Links im Bild sieht man ein berechnetes Clustering auf Basis einer Komponente der SVD. Die Farben entsprechen den einzelnen Clustern.

Rechts im Bild sind die sogenannten "Silhouette Scores" für jeden einzelnen Prozessausschnitt des Clusterings dargestellt, der beschreibt wie gut die Cluster voneinander abgegrenzt sind. Silhouette Scores größer als Null zeigen an, dass das jeweilige Element gut in den eigenen Cluster integriert ist. Scores kleiner als Null zeigen dagegen an, dass die Zuordnung des Elements nicht optimal war und das es besser wäre es in ein anderes Cluster einzuordnen.

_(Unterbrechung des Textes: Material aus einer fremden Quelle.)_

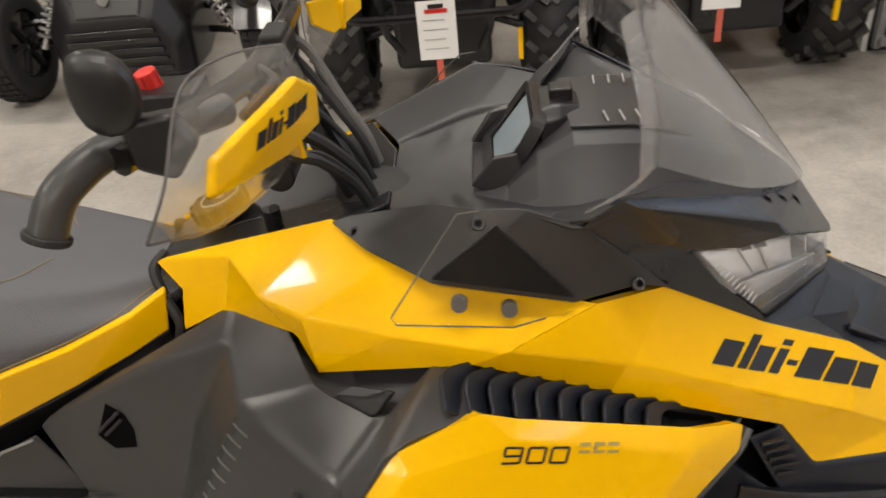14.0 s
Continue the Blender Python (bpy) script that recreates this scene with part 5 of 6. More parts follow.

Das linke Bild zeigt 100 zufällige Prozessabschnitte aus dem hellgrünem Cluster. Das rechte Bild zeigt einen Ausschnitt des linken Bilds mit 10 Prozessabschnitten. Das homogene Erscheinungsbild der zufällig ausgewählten Prozessabschnitte zeigt, dass das Clustering der SVD Komponenten erfolgreich ähnliche Prozessabschnitte zusammenfasst.

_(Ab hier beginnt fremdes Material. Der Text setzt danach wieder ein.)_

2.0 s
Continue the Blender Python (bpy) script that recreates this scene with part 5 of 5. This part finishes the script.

Die Eigenschaft der Dimensionsreduktion der SVD kann ebenfalls zur Datenkompression verwendet werden.

Kompressionen




Dimensionsreduktion über Autoencoder


Alternativ zur oben betrachteten SVD, kann die Dimensionalität der Daten auch über einen sogenannten Autoencoder reduziert werden. Ein Autoencoder ist eine spezielle Form von neuronalem Netz, dass sich aus zwei Teilen zusammensetzt: einem Encoder und einem Decoder. Der Encoder reduziert die Dimensionalität der Eingangsdaten und bildet diese dabei auf einen Code ab, der die Daten repräsentiert. Über den Decoder können aus einem Code wieder die Eingangsdaten rekonstruiert werden. Diese Rekonstruktion ist in aller Regel fehlerbehaftet. Die Idee hinter dem gelernten Code ist, dass dieser komplexe Zusammenhänge der Eingabedaten repräsentiert. Dies ist ein Vorteil gegenüber SVD, die lediglich lineare Zusammenhänge darstellen kann.

Wie die SVD können Autoencoder auch zur Datenkompression genutzt werden.

Kompressionen

Aufteilen von Prozessen in Signalabschnitte mit RBF Kernel


Eine Prozess lässt sich für gewöhnlich in mehrere Arbeitsschritte unterteilen, die man je nach Anwendung gesondert betrachten möchte. Sollte eine solche Aufteilung sich nicht bereits durch die Maschinenkommunikation ergeben oder noch noch fein genug sein, bedarf es einer Technik den Prozess einzig und allein anhand der Messsignals zu unterteilen.
Da unsere Daten in der Regel über mehrere Frequenzbänder verfügen, ist es von hoher Bedeutung, dazu zu betrachten, wie sich die Frequenzbänder untereinander verhalten. 

Problematisch ist dabei, dass es theoretisch unendlich viele Kombinationen geben kann, wie man die Frequenzbänder betrachtet. Eine mathematisch elegante und zugleich weitverbreitete Technik, um all diese Kombinationen kompakt darzustellen ist die Verwendung des Radial Basis Function Kernels (RBF Kernel). Dieser ermöglicht die Betrachtung aller Kombinationen ohne diese tatsächlich berechnen zu müssen. Der Kernel kann als Distanzmaß in einem transformierten Datenraum verstanden werden, der die Informationen aller Dimensionen der Daten kodiert. Verwendet man dann den RBF Kernel, um zu bestimmen, wie ähnlich sich aufeinanderfolgende Spektren sind, können wir die Zeitpunkte im Signal identifizieren, an denen sich die Signalcharakteristik ändert und somit ein neuer Signalabschnitt beginnt. In den beiden Abbildungen sehen wir jeweils einen Prozessausschnitt inklusive der Punkte an denen das Signal aufgeteilt wird, gekennzeichnet durch die weißen Linien.